TASK DIRECTIONS: Print, exactly and completely, every entry in the data.

SOURCE DATA:
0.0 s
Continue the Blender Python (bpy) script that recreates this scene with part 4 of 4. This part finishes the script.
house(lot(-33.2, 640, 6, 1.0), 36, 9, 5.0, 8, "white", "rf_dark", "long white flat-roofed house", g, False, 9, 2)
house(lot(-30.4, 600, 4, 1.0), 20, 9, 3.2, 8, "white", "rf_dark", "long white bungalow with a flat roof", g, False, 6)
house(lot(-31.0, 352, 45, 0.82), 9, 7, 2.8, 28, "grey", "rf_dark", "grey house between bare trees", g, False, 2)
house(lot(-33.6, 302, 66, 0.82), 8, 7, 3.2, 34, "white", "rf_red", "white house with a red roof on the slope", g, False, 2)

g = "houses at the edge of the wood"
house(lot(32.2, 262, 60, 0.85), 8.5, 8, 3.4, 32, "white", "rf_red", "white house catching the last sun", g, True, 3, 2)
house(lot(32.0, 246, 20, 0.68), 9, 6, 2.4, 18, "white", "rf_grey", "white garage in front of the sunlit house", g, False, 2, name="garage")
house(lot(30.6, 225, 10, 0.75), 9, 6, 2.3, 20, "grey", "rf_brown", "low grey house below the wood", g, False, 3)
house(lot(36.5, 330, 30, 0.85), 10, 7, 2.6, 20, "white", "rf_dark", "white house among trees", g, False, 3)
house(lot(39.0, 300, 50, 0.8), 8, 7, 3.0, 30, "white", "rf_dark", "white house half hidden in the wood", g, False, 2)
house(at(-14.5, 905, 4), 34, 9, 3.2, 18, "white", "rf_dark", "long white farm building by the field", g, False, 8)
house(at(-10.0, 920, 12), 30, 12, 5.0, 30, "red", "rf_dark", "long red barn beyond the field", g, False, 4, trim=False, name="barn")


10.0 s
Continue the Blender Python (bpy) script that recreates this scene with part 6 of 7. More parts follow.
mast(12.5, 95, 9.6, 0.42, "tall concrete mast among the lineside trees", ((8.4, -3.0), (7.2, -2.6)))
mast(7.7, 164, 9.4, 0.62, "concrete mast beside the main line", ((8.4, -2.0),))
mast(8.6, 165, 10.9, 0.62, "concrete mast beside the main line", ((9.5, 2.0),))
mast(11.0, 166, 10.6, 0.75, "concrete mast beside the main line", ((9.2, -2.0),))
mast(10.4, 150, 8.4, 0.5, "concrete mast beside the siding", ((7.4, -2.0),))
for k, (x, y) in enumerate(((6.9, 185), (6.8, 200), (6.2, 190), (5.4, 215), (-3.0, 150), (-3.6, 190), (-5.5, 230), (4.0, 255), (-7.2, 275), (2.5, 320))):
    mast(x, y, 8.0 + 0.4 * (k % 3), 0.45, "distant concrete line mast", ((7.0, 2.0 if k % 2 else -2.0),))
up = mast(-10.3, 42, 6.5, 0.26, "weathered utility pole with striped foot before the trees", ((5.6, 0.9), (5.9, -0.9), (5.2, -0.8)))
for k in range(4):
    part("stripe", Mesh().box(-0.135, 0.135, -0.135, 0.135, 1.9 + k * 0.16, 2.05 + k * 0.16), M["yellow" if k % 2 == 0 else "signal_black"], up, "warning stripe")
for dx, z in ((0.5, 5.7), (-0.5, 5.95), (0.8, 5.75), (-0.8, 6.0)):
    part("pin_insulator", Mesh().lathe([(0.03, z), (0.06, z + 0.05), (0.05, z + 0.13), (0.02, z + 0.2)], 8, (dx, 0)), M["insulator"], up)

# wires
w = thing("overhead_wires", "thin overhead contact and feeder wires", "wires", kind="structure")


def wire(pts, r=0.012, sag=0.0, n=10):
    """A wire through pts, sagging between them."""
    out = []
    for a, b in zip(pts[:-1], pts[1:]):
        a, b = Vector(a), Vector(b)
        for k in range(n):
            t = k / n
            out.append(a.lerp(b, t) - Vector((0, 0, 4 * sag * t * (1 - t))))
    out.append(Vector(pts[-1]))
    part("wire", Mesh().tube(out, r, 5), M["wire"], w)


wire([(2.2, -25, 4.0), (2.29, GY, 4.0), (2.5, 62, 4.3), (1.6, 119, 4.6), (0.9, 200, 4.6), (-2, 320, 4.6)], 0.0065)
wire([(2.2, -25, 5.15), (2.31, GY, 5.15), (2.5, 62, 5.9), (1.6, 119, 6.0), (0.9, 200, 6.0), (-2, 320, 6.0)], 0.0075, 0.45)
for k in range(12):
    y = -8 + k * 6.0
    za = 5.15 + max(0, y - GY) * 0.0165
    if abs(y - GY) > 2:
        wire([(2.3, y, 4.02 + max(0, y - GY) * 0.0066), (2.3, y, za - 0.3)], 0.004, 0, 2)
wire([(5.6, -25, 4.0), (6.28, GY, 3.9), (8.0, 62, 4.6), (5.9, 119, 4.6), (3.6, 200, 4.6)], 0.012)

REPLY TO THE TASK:
0.0 s
Continue the Blender Python (bpy) script that recreates this scene with part 4 of 4. This part finishes the script.
house(lot(-33.2, 640, 6, 1.0), 36, 9, 5.0, 8, "white", "rf_dark", "long white flat-roofed house", g, False, 9, 2)
house(lot(-30.4, 600, 4, 1.0), 20, 9, 3.2, 8, "white", "rf_dark", "long white bungalow with a flat roof", g, False, 6)
house(lot(-31.0, 352, 45, 0.82), 9, 7, 2.8, 28, "grey", "rf_dark", "grey house between bare trees", g, False, 2)
house(lot(-33.6, 302, 66, 0.82), 8, 7, 3.2, 34, "white", "rf_red", "white house with a red roof on the slope", g, False, 2)

g = "houses at the edge of the wood"
house(lot(32.2, 262, 60, 0.85), 8.5, 8, 3.4, 32, "white", "rf_red", "white house catching the last sun", g, True, 3, 2)
house(lot(32.0, 246, 20, 0.68), 9, 6, 2.4, 18, "white", "rf_grey", "white garage in front of the sunlit house", g, False, 2, name="garage")
house(lot(30.6, 225, 10, 0.75), 9, 6, 2.3, 20, "grey", "rf_brown", "low grey house below the wood", g, False, 3)
house(lot(36.5, 330, 30, 0.85), 10, 7, 2.6, 20, "white", "rf_dark", "white house among trees", g, False, 3)
house(lot(39.0, 300, 50, 0.8), 8, 7, 3.0, 30, "white", "rf_dark", "white house half hidden in the wood", g, False, 2)
house(at(-14.5, 905, 4), 34, 9, 3.2, 18, "white", "rf_dark", "long white farm building by the field", g, False, 8)
house(at(-10.0, 920, 12), 30, 12, 5.0, 30, "red", "rf_dark", "long red barn beyond the field", g, False, 4, trim=False, name="barn")


10.0 s
Continue the Blender Python (bpy) script that recreates this scene with part 6 of 7. More parts follow.
mast(12.5, 95, 9.6, 0.42, "tall concrete mast among the lineside trees", ((8.4, -3.0), (7.2, -2.6)))
mast(7.7, 164, 9.4, 0.62, "concrete mast beside the main line", ((8.4, -2.0),))
mast(8.6, 165, 10.9, 0.62, "concrete mast beside the main line", ((9.5, 2.0),))
mast(11.0, 166, 10.6, 0.75, "concrete mast beside the main line", ((9.2, -2.0),))
mast(10.4, 150, 8.4, 0.5, "concrete mast beside the siding", ((7.4, -2.0),))
for k, (x, y) in enumerate(((6.9, 185), (6.8, 200), (6.2, 190), (5.4, 215), (-3.0, 150), (-3.6, 190), (-5.5, 230), (4.0, 255), (-7.2, 275), (2.5, 320))):
    mast(x, y, 8.0 + 0.4 * (k % 3), 0.45, "distant concrete line mast", ((7.0, 2.0 if k % 2 else -2.0),))
up = mast(-10.3, 42, 6.5, 0.26, "weathered utility pole with striped foot before the trees", ((5.6, 0.9), (5.9, -0.9), (5.2, -0.8)))
for k in range(4):
    part("stripe", Mesh().box(-0.135, 0.135, -0.135, 0.135, 1.9 + k * 0.16, 2.05 + k * 0.16), M["yellow" if k % 2 == 0 else "signal_black"], up, "warning stripe")
for dx, z in ((0.5, 5.7), (-0.5, 5.95), (0.8, 5.75), (-0.8, 6.0)):
    part("pin_insulator", Mesh().lathe([(0.03, z), (0.06, z + 0.05), (0.05, z + 0.13), (0.02, z + 0.2)], 8, (dx, 0)), M["insulator"], up)

# wires
w = thing("overhead_wires", "thin overhead contact and feeder wires", "wires", kind="structure")


def wire(pts, r=0.012, sag=0.0, n=10):
    """A wire through pts, sagging between them."""
    out = []
    for a, b in zip(pts[:-1], pts[1:]):
        a, b = Vector(a), Vector(b)
        for k in range(n):
            t = k / n
            out.append(a.lerp(b, t) - Vector((0, 0, 4 * sag * t * (1 - t))))
    out.append(Vector(pts[-1]))
    part("wire", Mesh().tube(out, r, 5), M["wire"], w)


wire([(2.2, -25, 4.0), (2.29, GY, 4.0), (2.5, 62, 4.3), (1.6, 119, 4.6), (0.9, 200, 4.6), (-2, 320, 4.6)], 0.0065)
wire([(2.2, -25, 5.15), (2.31, GY, 5.15), (2.5, 62, 5.9), (1.6, 119, 6.0), (0.9, 200, 6.0), (-2, 320, 6.0)], 0.0075, 0.45)
for k in range(12):
    y = -8 + k * 6.0
    za = 5.15 + max(0, y - GY) * 0.0165
    if abs(y - GY) > 2:
        wire([(2.3, y, 4.02 + max(0, y - GY) * 0.0066), (2.3, y, za - 0.3)], 0.004, 0, 2)
wire([(5.6, -25, 4.0), (6.28, GY, 3.9), (8.0, 62, 4.6), (5.9, 119, 4.6), (3.6, 200, 4.6)], 0.012)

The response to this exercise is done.